On the bright side, the new policies meant shorter lines for partygoers seeking autographs from baseball legends Robin Roberts, Bob Boone and Al Bumbrey, who were on hand to sign autographs and pose for pictures with fans.
Hookers, but Not Vitter’s. It’s been a hooker-ific few weeks, what with Sen. David Vitter (R-La.) admitting he was a client of the alleged “D.C. Madam” and rumors of other Washington types also showing up in the madam’s recently released records. And now, HOH’s cup is runneth-ing over with this almost-too-icky revelation from the Copley News Service reporters who broke the story of the misdeeds of former Rep. Duke Cunningham (R-Calif.).
According to the story, Cunningham revealed some seamy details of his weekend with prostitutes hired by defense contractor Brent Wilkes during a prison interview with the FBI, including the following gem:
“[Cunningham] insisted there were no prostitutes at Wilkes’ Washington poker games, but said Wilkes hired prostitutes for him during a Hawaii vacation. Cunningham was miffed that Wilkes got the ‘younger and cuter’ prostitute and said he was ‘somewhat embarrassed on this occasion because he had some difficulty in completing intercourse.’ On the next night, Cunningham again had a prostitute but said he ‘did not have sex’ with her ‘because he felt guilty about his behavior.’”
Ordinarily, HOH would crack wise here, but she’s gonna let this one go.

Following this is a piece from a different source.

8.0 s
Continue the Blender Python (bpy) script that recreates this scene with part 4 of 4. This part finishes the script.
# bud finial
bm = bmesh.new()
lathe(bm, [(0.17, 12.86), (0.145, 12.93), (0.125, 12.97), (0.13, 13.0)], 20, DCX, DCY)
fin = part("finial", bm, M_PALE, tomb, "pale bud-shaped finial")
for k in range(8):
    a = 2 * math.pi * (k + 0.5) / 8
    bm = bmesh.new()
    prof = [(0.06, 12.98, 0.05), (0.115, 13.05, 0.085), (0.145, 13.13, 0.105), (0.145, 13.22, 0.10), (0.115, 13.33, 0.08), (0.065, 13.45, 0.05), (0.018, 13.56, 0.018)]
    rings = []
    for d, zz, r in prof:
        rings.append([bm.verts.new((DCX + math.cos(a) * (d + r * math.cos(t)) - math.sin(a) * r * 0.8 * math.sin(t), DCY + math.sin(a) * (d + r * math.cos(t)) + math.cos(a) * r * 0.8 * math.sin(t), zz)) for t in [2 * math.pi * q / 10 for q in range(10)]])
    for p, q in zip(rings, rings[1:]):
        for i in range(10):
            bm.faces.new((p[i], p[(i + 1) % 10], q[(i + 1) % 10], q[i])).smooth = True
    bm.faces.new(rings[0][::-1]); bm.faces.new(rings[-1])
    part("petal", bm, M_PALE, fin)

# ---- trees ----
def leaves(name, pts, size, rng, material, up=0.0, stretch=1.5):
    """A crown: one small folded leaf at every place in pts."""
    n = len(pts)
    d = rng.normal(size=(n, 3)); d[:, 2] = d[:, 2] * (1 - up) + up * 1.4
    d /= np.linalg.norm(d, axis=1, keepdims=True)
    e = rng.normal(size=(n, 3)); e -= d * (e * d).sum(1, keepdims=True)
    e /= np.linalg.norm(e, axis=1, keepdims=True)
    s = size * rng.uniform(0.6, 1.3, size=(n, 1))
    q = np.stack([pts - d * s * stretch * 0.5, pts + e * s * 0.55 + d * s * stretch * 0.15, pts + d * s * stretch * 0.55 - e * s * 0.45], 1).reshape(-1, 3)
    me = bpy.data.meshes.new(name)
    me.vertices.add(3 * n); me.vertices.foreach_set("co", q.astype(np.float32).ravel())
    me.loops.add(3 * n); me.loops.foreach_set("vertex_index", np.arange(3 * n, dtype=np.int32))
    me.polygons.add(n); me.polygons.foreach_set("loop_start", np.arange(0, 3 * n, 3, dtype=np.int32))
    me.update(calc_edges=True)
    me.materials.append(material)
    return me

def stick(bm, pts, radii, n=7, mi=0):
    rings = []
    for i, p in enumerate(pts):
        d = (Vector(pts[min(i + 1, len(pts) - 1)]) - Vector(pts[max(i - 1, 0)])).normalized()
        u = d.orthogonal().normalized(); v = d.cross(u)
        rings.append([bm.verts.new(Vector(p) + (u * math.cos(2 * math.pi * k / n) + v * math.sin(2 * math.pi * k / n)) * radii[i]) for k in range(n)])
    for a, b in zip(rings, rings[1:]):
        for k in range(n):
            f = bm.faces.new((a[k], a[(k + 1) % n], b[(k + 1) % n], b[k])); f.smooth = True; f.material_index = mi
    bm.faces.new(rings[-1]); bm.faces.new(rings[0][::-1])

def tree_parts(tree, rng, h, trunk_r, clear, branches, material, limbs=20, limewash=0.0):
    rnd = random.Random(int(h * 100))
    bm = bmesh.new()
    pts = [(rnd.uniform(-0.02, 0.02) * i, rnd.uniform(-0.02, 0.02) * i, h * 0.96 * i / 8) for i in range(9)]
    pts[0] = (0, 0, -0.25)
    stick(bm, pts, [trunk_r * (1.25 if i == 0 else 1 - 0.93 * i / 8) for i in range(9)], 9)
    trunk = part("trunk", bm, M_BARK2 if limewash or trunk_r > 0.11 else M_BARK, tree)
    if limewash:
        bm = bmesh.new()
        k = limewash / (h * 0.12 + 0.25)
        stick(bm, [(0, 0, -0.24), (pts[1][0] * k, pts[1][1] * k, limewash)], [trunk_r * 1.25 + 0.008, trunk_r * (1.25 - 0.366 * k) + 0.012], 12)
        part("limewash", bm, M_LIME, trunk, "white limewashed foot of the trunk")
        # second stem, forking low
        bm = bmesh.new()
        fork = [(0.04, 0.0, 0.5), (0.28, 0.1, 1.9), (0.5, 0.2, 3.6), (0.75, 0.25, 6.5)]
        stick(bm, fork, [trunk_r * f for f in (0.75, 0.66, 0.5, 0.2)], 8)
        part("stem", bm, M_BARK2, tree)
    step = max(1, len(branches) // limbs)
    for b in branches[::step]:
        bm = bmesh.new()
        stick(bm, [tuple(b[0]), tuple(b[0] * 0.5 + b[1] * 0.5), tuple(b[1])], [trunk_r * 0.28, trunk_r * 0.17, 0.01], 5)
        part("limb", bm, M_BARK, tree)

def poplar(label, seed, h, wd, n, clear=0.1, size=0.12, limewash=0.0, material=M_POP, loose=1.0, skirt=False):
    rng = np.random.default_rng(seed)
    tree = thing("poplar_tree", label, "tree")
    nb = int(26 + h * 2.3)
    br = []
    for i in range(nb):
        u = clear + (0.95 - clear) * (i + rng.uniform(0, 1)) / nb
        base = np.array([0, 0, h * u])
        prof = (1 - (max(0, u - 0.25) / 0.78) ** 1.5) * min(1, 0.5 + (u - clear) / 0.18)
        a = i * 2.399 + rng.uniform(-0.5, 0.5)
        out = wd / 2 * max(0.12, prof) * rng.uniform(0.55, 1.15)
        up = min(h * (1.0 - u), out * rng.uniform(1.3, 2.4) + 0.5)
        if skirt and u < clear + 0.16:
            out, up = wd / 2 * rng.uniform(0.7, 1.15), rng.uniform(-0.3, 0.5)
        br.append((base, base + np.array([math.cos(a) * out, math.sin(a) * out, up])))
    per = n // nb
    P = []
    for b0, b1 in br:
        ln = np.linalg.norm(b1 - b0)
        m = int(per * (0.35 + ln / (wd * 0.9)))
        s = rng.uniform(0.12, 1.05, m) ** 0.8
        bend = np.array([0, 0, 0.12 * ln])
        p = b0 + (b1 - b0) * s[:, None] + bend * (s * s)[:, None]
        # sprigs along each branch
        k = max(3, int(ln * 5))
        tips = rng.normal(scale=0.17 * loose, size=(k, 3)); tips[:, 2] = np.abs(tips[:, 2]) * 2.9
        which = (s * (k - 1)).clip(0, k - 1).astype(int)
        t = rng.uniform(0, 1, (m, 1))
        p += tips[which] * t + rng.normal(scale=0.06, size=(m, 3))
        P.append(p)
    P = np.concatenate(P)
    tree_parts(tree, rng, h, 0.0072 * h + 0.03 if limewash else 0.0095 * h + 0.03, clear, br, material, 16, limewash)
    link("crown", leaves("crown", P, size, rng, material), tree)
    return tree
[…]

Country Morning. Vince Gill and Amy Grant, the singer-songwriter husband-and-wife team who boast shelf-loads of his-and-her Grammy awards (think of the dusting involved!), dropped by Tortilla Coast on Wednesday morning to chow down with Blue Dog Democrats. Though the breakfast meeting’s topic — intellectual property issues in the music business — was weighty, the Members got a few guffaws with their coffee when Gill discussed the possibility of his own political future. “People ask me if I’d consider running for office,” he told the Members seated around the table (was that a sparkle in some eyes at the prospect of a dazzling recruit?). “I say, ‘I can’t because I’ve got a sordid … future.’”
Gill, who’s a native Oklahoman, also signed a guitar for home-state Rep. Dan Boren — prompting the two men to discover they had a link. Gill and Grant have a copy of the lyrics to Elvis Presley’s “Heartbreak Hotel” signed by its songwriter, Mae Boren Axton, hanging in their home. And Axton just happens to be the Congressman’s great-aunt.
Boren is keeping the freshly signed guitar in his office, a spokesman said.
The Morning After. Passels of all-nighter fuel — energy foods such as McDonald’s and greasy pizza — made their way into the Capitol during Tuesday night’s jammies-and-Iraq session. But on Wednesday, only eyelid-propping coffee would do for staffers worn out from the late shift the night before and hoping to make it through the long afternoon.
Cups & Co., the popular coffee shop located in the basement of the Russell Senate Office Building and widely considered to be the purveyor of the best Senate-side joe, was even more packed than usual on Wednesday, HOH spies say, with lines stretching to the door. Owner Charlie Chung estimated for HOH that sales were up a brisk 15 percent over their usual. He says he wanted to keep the java flowing by extending the shop’s hours on Tuesday, but his staffers complained (a tactic that surely didn’t work for Senate underlings). “People want the big coffees,” he said of his customers’ preferences on Wednesday, making a gesture indicating a bucket-sized cup. “Venti.”